To be human is to be created in the image of God. When we behold Christ, we are becoming truly human, for are being transformed into his image. Our minds, our faculties, are only made truly right — what they were meant to be — when we behold Jesus.

Mike, in his typically contagious way, urged us to making the beholding of Christ the centre of all our worship/music ministry. Behold the God who died to embrace us! God displays His glory by forgiving great sinners – so don’t try to steal his glory by covering up our sins by human effort. Let Him prove Himself as the glorious redeemer.

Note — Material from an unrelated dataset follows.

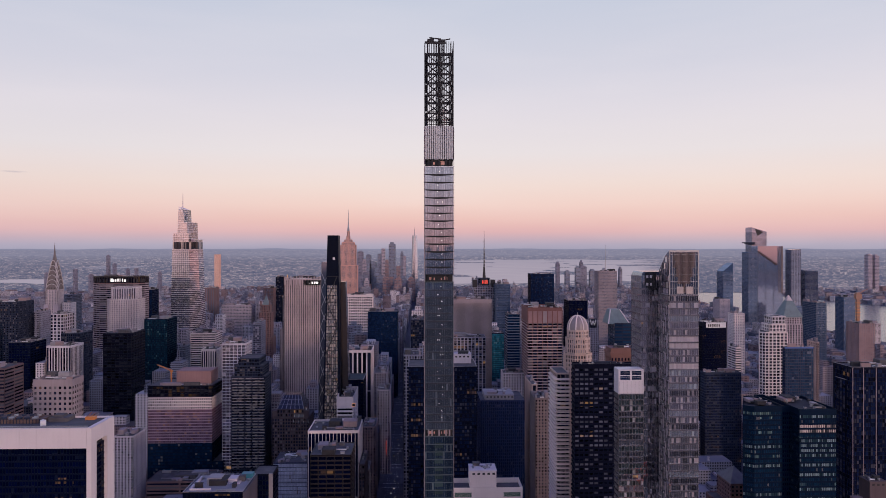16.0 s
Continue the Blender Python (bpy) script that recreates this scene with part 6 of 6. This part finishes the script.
tower("office_building", "dark glass shop building across the avenue", "office building", -21.5, -14.6, 560, 600, 34.0, dark_stone, pane_dark, bay=3.4, floor=3.8, pier=0.25, span=0.3, clutter=4, high=3, seed=107)
tower("office_building", "grey brick building across the avenue", "office building", -21.5, -14.6, 612, 660, 52.0, grey_brown, pane_dark, bay=3.2, floor=3.5, pier=0.45, span=0.4, clutter=4, high=3, seed=108)
tower("office_building", "pale stone building across the avenue", "office building", -21.5, -14.0, 850, 930, 96.0, taupe, pane_dark, bay=3.2, floor=3.6, pier=0.5, span=0.4, clutter=4, high=4, seed=110)

def capped_tower():
    ox, oy = -332.0, 1512.0
    root = thing("capped_tower", ox, oy, "stepped brown stone tower under a green pointed cap", "office tower")
    used.append((-350, -314, 1496, 1530))
    st = dict(bay=3.2, floor=3.8, pier=0.5, span=0.35, depth=0.6, cap=1.2)
    for a, z0, z1 in ((17, 0, 120), (13, 120, 172), (10, 172, 188)):
        facade(root, rect(-a, a, -a, a), z0, z1, brown_stone, pane_dark, **st)
    for x in (-9, 9):
        part("pinnacle", Shape().box(x - 1.4, x + 1.4, -10.4, -7.6, 187, 193).prism([(x - 1.4, -10.4, 193), (x + 1.4, -10.4, 193), (x + 1.4, -7.6, 193), (x - 1.4, -7.6, 193)], [(x - 0.1, -9.1, 198), (x + 0.1, -9.1, 198), (x + 0.1, -8.9, 198), (x - 0.1, -8.9, 198)]), brown_stone, root)
    part("cap", Shape().prism([(-7, -7, 187.5), (7, -7, 187.5), (7, 7, 187.5), (-7, 7, 187.5)], [(-0.3, -0.3, 208), (0.3, -0.3, 208), (0.3, 0.3, 208), (-0.3, 0.3, 208)]), copper_dark, root, "green copper pointed cap")


capped_tower()

# ---- the mass of lesser buildings ----
def free(x0, x1, y0, y1, gap=2.0):
    return all(x1 + gap < a or x0 - gap > b or y1 + gap < c or y0 - gap > d for a, b, c, d in used)


def city_material():
    m, n, s = surface("city_masonry")
    geo = n.add("ShaderNodeNewGeometry")
    at = geo.outputs["Position"]
    rnd = geo.outputs["Random Per Island"]
    # random wall tones, lifted and cooled to put haze into far blocks
    col = n.ramp(rnd, [(0.0, (0.26, 0.17, 0.17, 1)), (0.2, (0.40, 0.34, 0.36, 1)), (0.4, (0.24, 0.28, 0.36, 1)), (0.58, (0.62, 0.55, 0.56, 1)), (0.72, (0.07, 0.10, 0.17, 1)), (0.86, (0.44, 0.38, 0.41, 1)), (1.0, (0.82, 0.76, 0.77, 1))])
    sep = n.add("ShaderNodeSeparateXYZ")
    n.put(sep.inputs[0], at)
    nz = n.add("ShaderNodeSeparateXYZ")
    n.put(nz.inputs[0], geo.outputs["Normal"])
    across = n.math("ADD", sep.outputs[0], sep.outputs[1])
    fx = n.math("FRACT", n.math("DIVIDE", across, n.span(rnd, 0, 1, 2.6, 4.2)))
    fz = n.math("FRACT", n.math("DIVIDE", sep.outputs[2], 3.5))
    win = n.math("MULTIPLY", n.math("LESS_THAN", n.math("ABSOLUTE", n.math("SUBTRACT", fx, 0.5)), 0.26), n.math("LESS_THAN", n.math("ABSOLUTE", n.math("SUBTRACT", fz, 0.5)), 0.27))
    upright = n.math("LESS_THAN", n.math("ABSOLUTE", nz.outputs[2]), 0.5)
    win = n.math("MULTIPLY", win, upright)
    col = n.mix(n.math("MULTIPLY", n.noise(at, 0.05, 3.0), 0.25), col, (0.12, 0.12, 0.14, 1))
    col = n.mix(n.math("MULTIPLY", n.math("SUBTRACT", 1.0, upright), 0.7), col, n.ramp(rnd, [(0.0, (0.06, 0.06, 0.07, 1)), (0.4, (0.20, 0.19, 0.21, 1)), (0.7, (0.10, 0.09, 0.10, 1)), (1.0, (0.34, 0.32, 0.33, 1))]))
    n.put(s.inputs["Base Color"], n.mix(win, col, (0.02, 0.023, 0.035, 1)))
    n.put(s.inputs["Roughness"], n.math("SUBTRACT", 0.85, n.math("MULTIPLY", win, 0.6)))
    return m


masonry = city_material()
rnd = random.Random(12)
near_walls = [(tan_brick, pane_dark), (brown_stone, pane_dark), (limestone, pane_dark), (grey_stone, pane_dark), (pale_stone, pane_dark), (dark_stone, pane_black), (brick, pane_dark), (black_metal, pane_black)]
words = {tan_brick: "tan brick", brown_stone: "brown brick", limestone: "limestone", grey_stone: "grey stone", pale_stone: "pale stone", dark_stone: "dark stone", brick: "red brick", black_metal: "black metal"}
zones = {}
made = 0
for i in range(len(AVENUES) - 1):
    for n in range(59, 4, -1):
        xa, xb, ya, yb = AVENUES[i] + 15, AVENUES[i + 1] - 15, street(n) + 9, street(n - 1) - 9
        mid_y = (ya + yb) / 2
        if min(abs(xa), abs(xb)) > mid_y * 0.78 + 120:
            continue
        x = xa
        while x < xb - 12:
            w_ = min(rnd.uniform(16, 42) if mid_y < 1050 else rnd.uniform(12, 32), xb - x)
            if xb - x - w_ < 12:
                w_ = xb - x
            rows_ = ((ya, ya + 29), (yb - 29, yb)) if rnd.random() < 0.75 else ((ya, yb),)
            for p, q in rows_:
                cx = x + w_ / 2
                if mid_y < 900:
                    h = rnd.uniform(14, 44)
                elif mid_y < 1500:
                    h = rnd.uniform(40, 118) if -700 < cx < 380 else rnd.uniform(14, 60)
                elif mid_y < 2300:
                    h = rnd.uniform(45, 135) if -700 < cx < 380 else rnd.uniform(14, 50)
                else:
                    h = rnd.uniform(16, 62)
                if rnd.random() < 0.07 and mid_y > 1000:
                    h += rnd.uniform(15, 60)
                if abs(cx) > 700:
                    h *= 0.75
                if not free(x, x + w_, p, q, 0.5):
                    continue
                if mid_y < 1050 and made < 110:
                    made += 1
                    wall_, pane_ = rnd.choice(near_walls)
                    tower("apartment_building" if h < 50 else "office_building", words[wall_] + " mid-rise building with a cluttered flat roof", "city building", x + 0.3, x + w_ - 0.3, p, q, h, wall_, pane_,
                          group="mid-rise buildings", clutter=3, high=3.5, seed=made, claim=False, bay=rnd.uniform(2.8, 4.2), floor=rnd.uniform(3.2, 3.9), pier=rnd.uniform(0.3, 0.55), span=rnd.uniform(0.3, 0.5), roof=rnd.choice((roof_grey, roof_dark)))
                    continue
                z = zones.setdefault((int(mid_y // 900), int((cx + 3000) // 1200)), Shape())
                z.box(x + 0.2, x + w_ - 0.2, p, q, 0, h)
                if rnd.random() < 0.55:
                    k, e = rnd.uniform(0.15, 0.35), rnd.uniform(0.15, 0.4)
                    z.box(x + w_ * k, x + w_ * (1 - e), p + (q - p) * k, q - (q - p) * e, h, h + rnd.uniform(2.5, 12))
                if rnd.random() < 0.35:
                    tx, ty = x + w_ * rnd.uniform(0.2, 0.8), p + (q - p) * rnd.uniform(0.2, 0.8)
                    z.tube(tx, ty, h, h + 5.0, 1.8, 1.8, 6)
            x += w_
for z in zones.values():
    tagged(part("city_blocks", z, masonry), "dense city blocks of brick and stone buildings", "city buildings", kind="stuff")

# boroughs and the far bank beyond the rivers
far_b = Shape()
for k in range(9000):
    y = rnd.uniform(2300, 4850)
    sgn = rnd.random()
    if sgn < 0.42:
        x = rnd.uniform(-3600, -2060)
    elif sgn < 0.78:
        x = rnd.uniform(2350 + max(0, 4850 - y) * 0.14, 3700)
    else:
        x, y = rnd.uniform(-2000, 1150), rnd.uniform(4650, 4880)
    if abs(x) > y * 0.75 + 200:
        continue
    a, b, h = rnd.uniform(8, 30), rnd.uniform(8, 24), rnd.uniform(7, 26) * (2.2 if rnd.random() < 0.06 else 1.0)
    far_b.box(x - a, x + a, y - b, y + b, 0, h)
tagged(part("city_blocks", far_b, masonry), "low hazy blocks of far boroughs", "city buildings", kind="stuff")

# ---- cars on the avenue ----
def car(x, y, paint, label, heading):
    root = thing("car", x, y, label, "car", "cars on the avenue")
    prof = [(-2.3, 0.35), (2.3, 0.35), (2.35, 0.8), (1.3, 0.95), (-1.6, 0.98), (-2.35, 0.9)]
    hull = part("body", Shape().prism([(-0.9, a, b) for a, b in prof], [(0.9, a, b) for a, b in prof]), paint, root)
    prof = [(-1.7, 0.95), (1.2, 0.93), (0.5, 1.45), (-1.2, 1.47)]
    part("cabin", Shape().prism([(-0.8, a, b) for a, b in prof], [(0.8, a, b) for a, b in prof]), pane_dark, root)
    for sx in (-0.85, 0.85):
        for sy in (-1.45, 1.45):
            part("wheel", Shape().prism([(sx - 0.1, sy + 0.33 * math.cos(t), 0.33 + 0.33 * math.sin(t)) for t in [k * math.pi / 5 for k in range(10)]], [(sx + 0.1, sy + 0.33 * math.cos(t), 0.33 + 0.33 * math.sin(t)) for t in [k * math.pi / 5 for k in range(10)]]), dark_steel, root)
    for sx in (-0.65, 0.65):
        part("headlight", Shape().box(sx - 0.22, sx + 0.22, 2.3, 2.42, 0.55, 0.8), head_lamp, hull)
        part("tail_light", Shape().box(sx - 0.22, sx + 0.22, -2.45, -2.3, 0.6, 0.85), tail_red, hull)
    root.rotation_euler = (0, 0, math.pi if heading < 0 else 0)
    return root


tail_red = shining("tail_red", 1.0, 0.05, 0.03, 0.8)
head_lamp = shining("head_lamp", 1.0, 0.9, 0.75, 0.6)
paints = [(plain("paint_black", 0.02, 0.02, 0.022, 0.3), "black car on the avenue"), (plain("paint_white", 0.7, 0.7, 0.7, 0.3), "white car on the avenue"),
          (plain("paint_yellow", 0.7, 0.42, 0.03, 0.3), "yellow taxi on the avenue"), (plain("paint_silver", 0.4, 0.4, 0.42, 0.3), "silver car on the avenue")]
models = [car(-46.0 + 3 * k, 700.0 + 9 * k, p, t, -1) for k, (p, t) in enumerate(paints)]
for k in range(64):
    lane = rnd.randrange(6)
    y = 545 + k * 15.5 + rnd.uniform(-4, 4)
    if 698 < y < 740:
        continue
    copy_thing(models[rnd.choice((0, 0, 1, 2, 3))], Matrix.Translation((-40 + (lane - 2.5) * 2.9, y, 0)) @ Matrix.Rotation(math.pi, 4, "Z"))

Musician, worship leader, pastor — stop casting shadows, step out of the way of the light of Christ’s glory. 


 

Finally, I also attended the a pre-conference “intensive” for songwriters — essentially a condensed songwriting workshop run by Steve and Vikki Cook. I have to say I was just so blessed by them. (Incidentally this was when I found out that they were the ones who put the lyrics of Before the Throne of God Above to the modern tune which we all sing and love!)

They went through some practical steps on songwriting, and I find myself really inspired to get started writing some stuff. I have some ideas floating in the ether, so lets see how that goes.

What I found most encouraging from that session though, was the amazing contributions from some of the other workshop attendees. God is doing a work in the local churches in the UK (and Denmark and Austria too), raising up men and women on fire to “sing to the Lord a new song”, to write truth for their local congregations. I am indeed privileged to have met and befriended some of them.